0

First of all, this is not a duplicate! I have searched in several SO questions as well as the Pandas doc, and I have not found anything conclusive!To create a new column with a row value, like this and this!

Imagine I have the following table, opening an .xls and I create a dataframe with it. As this is a small example created from the real proble, I created this simple Excel table which can be easily reproduceable:

Table

What I want now is to find the row that has "Population Month Year" (I will be looking at different .xls, so the structure is the same: population, month and year.

xls='population_example.xls'
sheet_name='Sheet1'
df = pd.read_excel(xls, sheet_name=sheet_name, header=0, skiprows=2)
df

What I thought is:

  1. Get the value of that row with startswith

  2. Create a column, pythoning that value and getting the month and year value.
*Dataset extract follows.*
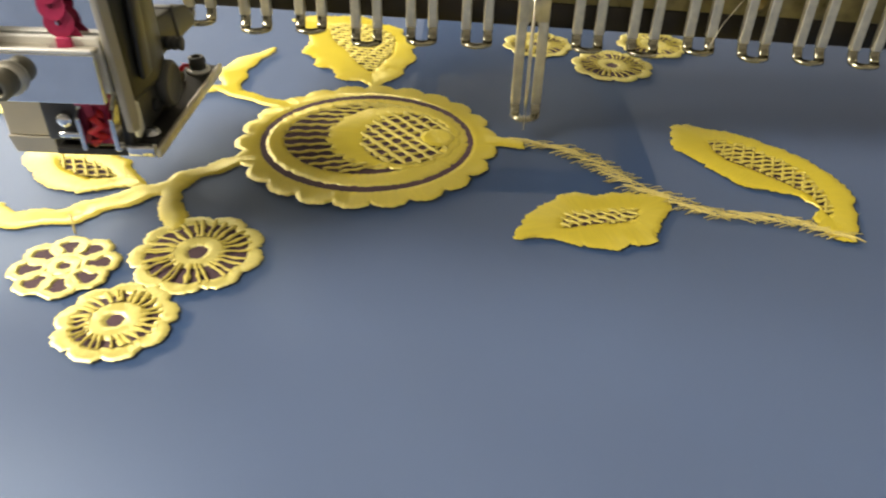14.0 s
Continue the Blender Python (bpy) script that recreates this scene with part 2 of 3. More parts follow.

I have tried several things similar to this:

dff=df[s.str.startswith('Population')]
dff

But errors won't stop coming. In this above's code error, specifically:

IndexingError: Unalignable boolean Series provided as indexer (index of the boolean Series and of the indexed object do not match

I have several guesses:

  • I am not understanding properly how Seriesin pandas work, even though reading the doc. I did not even think on using them, but the startswithlooks like the thing I am looking for.
  • If I handle this properly, I might have a NaN error, but I cannot use df.dropna()yet, as I would lose that row value (Population April 2017)!

Edit:

The problem on using this:

df[df['Area'].str.startswith('Population')] Is that it will check the na values.

And this:

df['Area'].str.startswith('Population')

Will give me a true/false/na set of values, which I am not sure how I can use.

M.K
  • 1,464
  • 2
  • 24
  • 46
  • what is `s` here? I think you want `df[df['Area'].str.startswith('Population')]` – Erfan Jul 01 '19 at 15:48
  • 1
    But first of all reformat your question in a decent format, dont post [pictures of your code/data](https://meta.stackoverflow.com/questions/285551/why-not-upload-images-of-code-on-so-when-asking-a-question). We cannot copy and paste that to reproduce an answer. And how would your expected output look like? – Erfan Jul 01 '19 at 15:50
  • 2
    Try: `df[df['Area'].str.startswith('Population'), na=False]` To fix your `NaN` problem – Erfan Jul 01 '19 at 15:52
  • I am opening a `.xls`. I will transform it into a `.csv`so you can open it! This is a small problem from the real one, which has a more complex table, etc, so that is why I did not want to bother with extra info @Erfan . omw to edit! – M.K Jul 01 '19 at 15:52
  • 1
    We don't need a csv. Just post an example dataset here, read [this](https://stackoverflow.com/questions/20109391/how-to-make-good-reproducible-pandas-examples) for more information. – Erfan Jul 01 '19 at 15:55
  • Please have a look at [mcve](/help/mcve) – rpanai Jul 01 '19 at 15:56
  • 1
    On my way! Thanks for all the feedback! Not really used to ask about pandas @Erfan . The starts with did the trick to get me the whole row! – M.K Jul 01 '19 at 15:58
  • I posted the solution! If you want, post that same solution yourself, and I shall accept it, upvote it and delete mine as you made me get there! @Erfan – M.K Jul 01 '19 at 16:08

2 Answers2

1

Thanks to @Erfan , I got to the solution:

Using properly the line of code in the comments and not like I was trying, I managed to:

dff=df[df['Area'].str.startswith('Population', na=False)] dff

Which would output: Population and household forecasts, 2016 to 20... NaN NaN NaN NaN NaN NaN

Now I can access this value like

value=dff.iloc[0][0] value

To get the string I was looking for: 'Population and household forecasts, 2016 to 2041, prepared by .id , the population experts, April 2019.' And I can python around with this to create the desired column. Thank you!

M.K
  • 1,464
  • 2
  • 24
  • 46
  • 1
    You might want to use: `df.loc[df['Area'].str.startswith('Population', na=False), 'Area'].iat[0]` Which will give you the value as well – Erfan Jul 01 '19 at 16:15
  • That is actually much better and optimal! Thank you so much for the patience and goot attitude towards the question! @Erfan – M.K Jul 01 '19 at 16:19
1

You could try:

import pandas as pd
import numpy as np

pd.DataFrame({'Area': [f'Whatever{i+1}' for i in range(3)] + [np.nan, 'Population April 2017.'],
              'Population': [3867, 1675, 1904, np.nan, np.nan]}).to_excel('population_example.xls', index=False)

df = pd.read_excel('population_example.xls').fillna('')

population_date = df[df.Area.str.startswith('Population')].Area.values[0].lstrip('Population ').rstrip('.').split()

Result:

['April', '2017']

Or (if Population Month Year is always on the last row):

df.iloc[-1, 0].lstrip('Population ').rstrip('.').split()
René
  • 4,594
  • 5
  • 23
  • 52